The Obama budget takes the gross debt over this precipice, rising to 103 percent of GDP by 2015. The president’s economists peg long-run growth potential at 2.5 percent per year, implying per capita growth of 1.7 percent. A decline of 1 percentage point would cut this annual growth rate by more than half. That’s eventually the difference between a society with substantially rising living standards, upward mobility, and sufficient private and public resources to maintain economic, military, and geopolitical leadership, and an ossified society with a stagnant economy and waning power in the world.

Debt Roulette

Such vast debt implies immense future tax increases. Balancing the 2015 budget would require a 43 percent increase in everyone’s income taxes. A worse detriment to economic growth is hard to imagine.

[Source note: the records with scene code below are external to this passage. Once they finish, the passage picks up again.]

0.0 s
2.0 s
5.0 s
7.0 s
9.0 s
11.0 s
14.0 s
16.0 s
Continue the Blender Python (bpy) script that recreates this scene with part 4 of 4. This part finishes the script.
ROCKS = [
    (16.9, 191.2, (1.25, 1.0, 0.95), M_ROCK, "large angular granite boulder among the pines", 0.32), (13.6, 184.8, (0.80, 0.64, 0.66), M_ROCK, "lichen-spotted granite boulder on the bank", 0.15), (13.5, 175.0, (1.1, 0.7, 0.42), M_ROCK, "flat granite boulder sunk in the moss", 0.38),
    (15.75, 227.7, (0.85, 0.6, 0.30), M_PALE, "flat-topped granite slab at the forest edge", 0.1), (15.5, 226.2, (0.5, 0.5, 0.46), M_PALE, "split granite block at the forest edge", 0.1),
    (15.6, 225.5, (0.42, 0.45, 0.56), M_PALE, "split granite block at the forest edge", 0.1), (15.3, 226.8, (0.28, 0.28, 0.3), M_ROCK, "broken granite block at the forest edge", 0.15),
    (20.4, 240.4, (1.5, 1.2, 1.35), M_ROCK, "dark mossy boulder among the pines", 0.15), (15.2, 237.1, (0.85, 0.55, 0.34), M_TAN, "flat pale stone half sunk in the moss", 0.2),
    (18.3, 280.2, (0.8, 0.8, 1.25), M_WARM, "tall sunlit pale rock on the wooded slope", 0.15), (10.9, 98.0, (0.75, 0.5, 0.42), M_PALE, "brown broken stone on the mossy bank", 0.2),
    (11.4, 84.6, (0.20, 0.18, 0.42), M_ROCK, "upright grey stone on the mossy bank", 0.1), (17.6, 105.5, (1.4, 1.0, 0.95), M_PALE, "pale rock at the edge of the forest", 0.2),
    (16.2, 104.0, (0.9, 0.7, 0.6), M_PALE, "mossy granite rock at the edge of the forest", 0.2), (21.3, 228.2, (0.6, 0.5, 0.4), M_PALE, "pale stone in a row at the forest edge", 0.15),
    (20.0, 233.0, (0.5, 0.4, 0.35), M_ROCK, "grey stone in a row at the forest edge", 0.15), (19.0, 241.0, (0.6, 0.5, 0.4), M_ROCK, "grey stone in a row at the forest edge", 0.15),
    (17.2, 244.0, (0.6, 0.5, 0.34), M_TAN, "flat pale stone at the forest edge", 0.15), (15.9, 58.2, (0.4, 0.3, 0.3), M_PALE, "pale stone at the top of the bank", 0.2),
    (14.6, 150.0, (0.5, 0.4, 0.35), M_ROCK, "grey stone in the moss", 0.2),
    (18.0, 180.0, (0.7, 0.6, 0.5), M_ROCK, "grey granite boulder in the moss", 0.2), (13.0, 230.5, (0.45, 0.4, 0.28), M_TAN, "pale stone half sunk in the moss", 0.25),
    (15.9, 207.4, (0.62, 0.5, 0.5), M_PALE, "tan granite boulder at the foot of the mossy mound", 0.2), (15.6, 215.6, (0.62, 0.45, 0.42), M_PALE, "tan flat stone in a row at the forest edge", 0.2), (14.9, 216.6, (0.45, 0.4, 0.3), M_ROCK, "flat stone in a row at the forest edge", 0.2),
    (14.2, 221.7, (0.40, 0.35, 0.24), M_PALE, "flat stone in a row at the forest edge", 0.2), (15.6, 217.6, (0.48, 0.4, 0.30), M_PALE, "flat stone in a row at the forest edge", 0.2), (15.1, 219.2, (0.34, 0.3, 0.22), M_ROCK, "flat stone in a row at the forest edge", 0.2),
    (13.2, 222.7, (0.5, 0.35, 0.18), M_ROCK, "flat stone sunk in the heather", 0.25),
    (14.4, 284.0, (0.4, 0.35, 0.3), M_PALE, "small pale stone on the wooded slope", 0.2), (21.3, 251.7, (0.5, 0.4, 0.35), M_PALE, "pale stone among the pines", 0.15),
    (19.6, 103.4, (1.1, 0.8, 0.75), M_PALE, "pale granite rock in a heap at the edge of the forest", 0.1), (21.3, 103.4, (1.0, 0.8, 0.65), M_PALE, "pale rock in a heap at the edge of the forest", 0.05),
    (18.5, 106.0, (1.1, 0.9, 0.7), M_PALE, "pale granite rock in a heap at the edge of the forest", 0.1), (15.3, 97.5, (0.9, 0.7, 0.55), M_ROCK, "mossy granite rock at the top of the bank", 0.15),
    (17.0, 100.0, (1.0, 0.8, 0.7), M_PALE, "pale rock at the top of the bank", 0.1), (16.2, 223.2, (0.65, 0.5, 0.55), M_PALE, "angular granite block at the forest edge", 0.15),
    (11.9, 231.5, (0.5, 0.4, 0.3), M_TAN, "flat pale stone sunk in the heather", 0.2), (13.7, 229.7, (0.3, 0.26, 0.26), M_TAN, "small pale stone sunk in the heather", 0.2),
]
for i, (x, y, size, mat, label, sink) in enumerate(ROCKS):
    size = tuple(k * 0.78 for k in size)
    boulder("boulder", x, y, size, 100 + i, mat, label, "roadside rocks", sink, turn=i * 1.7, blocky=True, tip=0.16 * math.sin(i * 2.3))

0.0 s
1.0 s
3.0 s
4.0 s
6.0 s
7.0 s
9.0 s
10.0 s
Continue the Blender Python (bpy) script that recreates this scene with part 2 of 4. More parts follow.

FAREWELL TO BALANCE AND SURPLUS

Presidents and political parties used to propose paths to a balanced budget. Obama proposes to substitute stabilizing the debt/GDP ratio, a much weaker goal that requires balancing the budget excluding interest payments, the so-called primary budget. But he never achieves this, even after five and a half years of projected economic growth, withdrawal from Iraq and Afghanistan, and repaid financial bailouts. The 2015 budget still calls for a primary deficit of $181 billion (and a total deficit including interest payments of $752 billion). The president’s medium- and long-term budget plan is to outsource the plan to a commission he appoints to suggest ideas for balancing the primary budget by 2015.

The president promised, “We cannot continue to borrow against our children’s future,” but that is just what he proposes to do, at large multiples of what was previously considered irresponsible.

For perspective, returning 2015 spending to population growth plus inflation produces a primary surplus of $645 billion (3.3 percent of GDP). It is Obama’s spending that turns a short-run crisis into a medium-term debacle.

Two other factors greatly compound the risk from Obama’s budget plan. First, he is running up this debt and current and future taxes just as the baby boomers are retiring and the entitlement cost problems are growing, which will necessitate major reform. (Obama got no help from his predecessors: Bush’s growing Medicare prescription drug benefit was not funded, and Bill Clinton’s Social Security reform was a casualty of the Lewinsky scandal.) Second, the president’s programs increase the fraction of people getting more money back from the government than they pay in taxes to almost 50 percent, just as demography will drive it up further. That’s an unhealthy political dynamic.

Howard Baker, a former Senate majority leader, famously called Reaganomics, with its defense buildup, tax cuts, and budget deficits, a “riverboat gamble” (which, by the way, worked out well). Obama’s fiscal strategy is more akin to the voyage of the Titanic. Let’s hope he changes course soon enough to prevent disaster.